The implications of all this are powerful. Rather than getting angry at those with different political views, we should acknowledge that those views are produced by cognitive machinery we share, coupled with System 1 inputs that may well be more reflexive than intentional. Our own views are as likely to be based on erroneous inputs as those with whom we disagree. The best path to reduce our collective errors is to ensure all views are considered in the light of a common understanding of our biases. The master virtues of our republic should be humility and tolerance, and our political parties should aim for compromise rather than dominance.
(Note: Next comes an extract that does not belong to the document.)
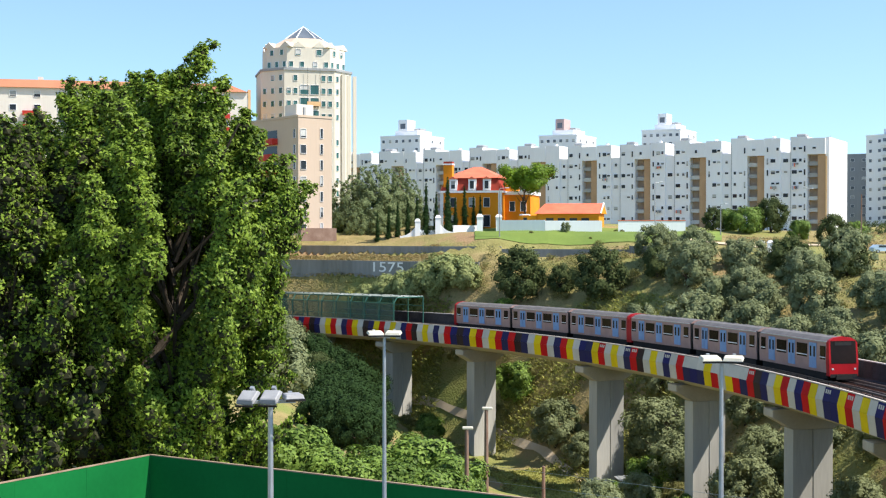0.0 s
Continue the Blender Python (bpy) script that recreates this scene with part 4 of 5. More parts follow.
poplars = [tree_kind("poplar_tree", "slim green poplar beyond the field", "tree", "poplars by the fuel station", 9.5, 0.18, 1.9, 1.0, M["leaf_green"], 6000, 0.15, 98, nblobs=34, low=0.05, lump=0.45, shape="cone")]
protos = shade_fillers + olives + holms + bushes + scrubs + brights + cypress + casuarina + reeds + pines + poplars

rnd = random.Random(77)
# trees of the slope: bearing, distance, size
WEST = ((10.7, 197, 1.5), (11.1, 182, 1.68), (13.4, 175, 1.45), (13.2, 186, 1.2), (17.4, 189, 1.4), (15.1, 167, 1.39), (17.1, 159, 1.18), (18.4, 149, 1.51), (-7.1, 205, 1.6))
MIDDLE = ((11.9, 186, 1.3), (13.9, 180, 1.3), (16.9, 164, 1.28), (21.1, 136, 0.95), (24.4, 135, 1.18), (27.2, 139, 0.95), (27.7, 121, 0.92), (29.3, 119, 1.0), (31.6, 124, 0.85), (30.7, 106, 0.9), (8.7, 192, 1.06), (22.6, 128, 0.8), (19.3, 146, 0.9))
EAST = ((24.7, 127, 1.0), (27.2, 133, 0.95), (28.0, 115, 0.8), (29.4, 123, 1.1), (31.2, 110, 0.8), (32.9, 123, 1.05), (32.2, 102, 0.8), (33.9, 103, 0.75), (35.5, 143, 0.95), (35.8, 120, 0.95), (38.1, 143, 1.0), (38.1, 116, 0.9), (36.5, 104, 0.82), (40.0, 118, 1.0), (40.7, 100, 0.85), (38.4, 100, 0.8), (30.0, 106, 0.7), (34.6, 112, 0.9), (42.0, 110, 1.0), (26.0, 118, 0.8))
DARK = ((3.5, 211, 1.8), (7.0, 204, 1.75), (15.0, 191, 1.32), (20.3, 159, 1.32), (17.3, 189, 1.2), (9.4, 203, 1.0), (5.2, 209, 1.0), (30.6, 148, 1.0), (33.0, 146, 1.0), (36.9, 140, 0.9))
for rows, kinds in ((WEST, olives), (MIDDLE, olives), (EAST, olives), (DARK, holms)):
    for az, d, k in rows:
        put(rnd.choice(kinds), az, d, k * (0.78 if rows is EAST else 0.9), rnd.uniform(0, 360), 0.3)
# the dense growth of the slope behind the viaduct
taken = [Vector(polar(az, d)) for rows in (WEST, MIDDLE, EAST, DARK) for az, d, k in rows]
for _ in range(4000):
    az = rnd.uniform(9, 44)
    f = rnd.uniform(0.16, 0.95 if az < 17 else 0.72)
    dv, dt = float(np.interp(az, AZ, D_VIA + FOOT)), float(np.interp(az, AZ, D_TOP))
    p = Vector(polar(az, dv + (dt - dv) * f))
    if len(taken) < 165 and min((p - q).length for q in taken) > (5.6 if az < 21 else 5.3):
        taken.append(p)
        put(rnd.choice(olives * 3 + holms), az, p.length, rnd.uniform(0.75, 1.25), rnd.uniform(0, 360), 0.3)
# smaller trees between them
for az in np.arange(25.2, 44.0, 0.75):
    dv, dt = float(np.interp(az, AZ, D_VIA)), float(np.interp(az, AZ, D_TOP))
    for k in (0.3, 0.45, 0.6):
        if rnd.random() < 0.16:
            put(rnd.choice(olives), az + rnd.uniform(-.4, .4), dv + 10 + (dt - dv - 6) * (k + rnd.uniform(-.06, .06)), rnd.uniform(0.6, 0.95), rnd.uniform(0, 360), 0.3)

def scrub_cover(name, label, mat, spots, leaves, size, seed):
    """Low scrub that nobody could count: many flattened tufts of sprigs in one mesh. spots: places and radii."""
    rnd = random.Random(seed)
    verts, faces = [], []
    for x, y, r in spots:
        z = land_z(x, y)
        blobs = [(x + rnd.gauss(0, r * .4), y + rnd.gauss(0, r * .4), z + r * rnd.uniform(.15, .5), r * rnd.uniform(.4, .7)) for _ in range(4)]
        v, f = leaf_cloud(rnd, blobs, leaves, size)
        n = len(verts)
        verts += v.tolist()
        faces += (f + n).tolist()
    me = bpy.data.meshes.new(name)
    me.from_pydata(verts, [], faces)
    me.materials.append(M[mat])
    return tagged(new(name, me), label, "scrub", kind="stuff")

spots = []
for _ in range(330):
    az = rnd.uniform(1.5, 43)
    dv, dt = float(np.interp(az, AZ, D_VIA)), float(np.interp(az, AZ, D_TOP))
    spots.append((*polar(az, dv + 6 + (dt - dv - 6) * rnd.uniform(0.2, 1.12)), rnd.uniform(0.8, 1.9)))
scrub_cover("hill_scrub", "low brown and green scrub over the hillside", "leaf_scrub", spots, 300, 0.1, 5)
spots = [(*polar(rnd.uniform(17, 44), rnd.uniform(262, 385)), rnd.uniform(0.8, 2.4)) for _ in range(360)]
spots += [(*polar(a, d + rnd.gauss(0, 1.5)), rnd.uniform(1.2, 2.4)) for a in np.arange(22.5, 36, 0.14) for d in (300, 335) if rnd.random() < 0.55]
spots += [(*polar(a, d + 3 * math.sin(a * 2.1 + d) + rnd.gauss(0, 1.2)), rnd.uniform(0.9, 2.2)) for a in np.arange(27, 44, 0.11) for d in (268, 284, 312, 352) if rnd.random() < 0.5]
scrub_cover("far_scrub", "green scrub and hedges beyond the field", "leaf_holm", spots, 260, 0.13, 6)
spots = [(*polar(a, float(np.interp(a, AZ, D_VIA)) + rnd.uniform(-34, 22)), rnd.uniform(0.6, 1.3)) for a in np.arange(-2, 26, 0.25)]
scrub_cover("valley_scrub", "dry and green scrub on the valley floor", "leaf_scrub", spots, 220, 0.11, 7)
# the brown-green thicket along the field's edge
for az in np.arange(25.2, 44, 0.24):
    put(rnd.choice(scrubs), az, float(np.interp(az, AZ, D_TOP)) - rnd.uniform(2, 14), rnd.uniform(1.6, 2.6) if az < 30.5 else rnd.uniform(0.7, 1.1), rnd.uniform(0, 360))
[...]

[1] "The undetermined object of an empirical intuition, is called phenomenon. That which in a phenomenon corresponds to the sensation, I term its matter; but that which effects that the content of the phenomenon can be arranged under certain relations, I call its form. But that in which our sensations are merely arranged, and by which they are susceptible of assuming a certain form, cannot be itself sensation. It is, then, the matter of all phenomena that is given to us a posteriori; the form must lie ready a priori for them in the mind, and consequently can be regarded separately from all sensation.... From this investigation it will be found that there are two pure forms of... intuition, as principles of knowledge a priori, namely, space and time." Kant, Immanuel, Critique of Pure Reason, 1781, reprinted 2004 by Barnes and Noble, Inc., New York, NY, pp.
[2] Sowell, Thomas, A Conflict of Visions, William Morrow and Company, New York, NY, 1987, pp. 96-108.
[3] Kahneman, Daniel; Thinking, Fast and Slow; Farrar, Strauss, and Giroux, New York, NY 2013, p. 35.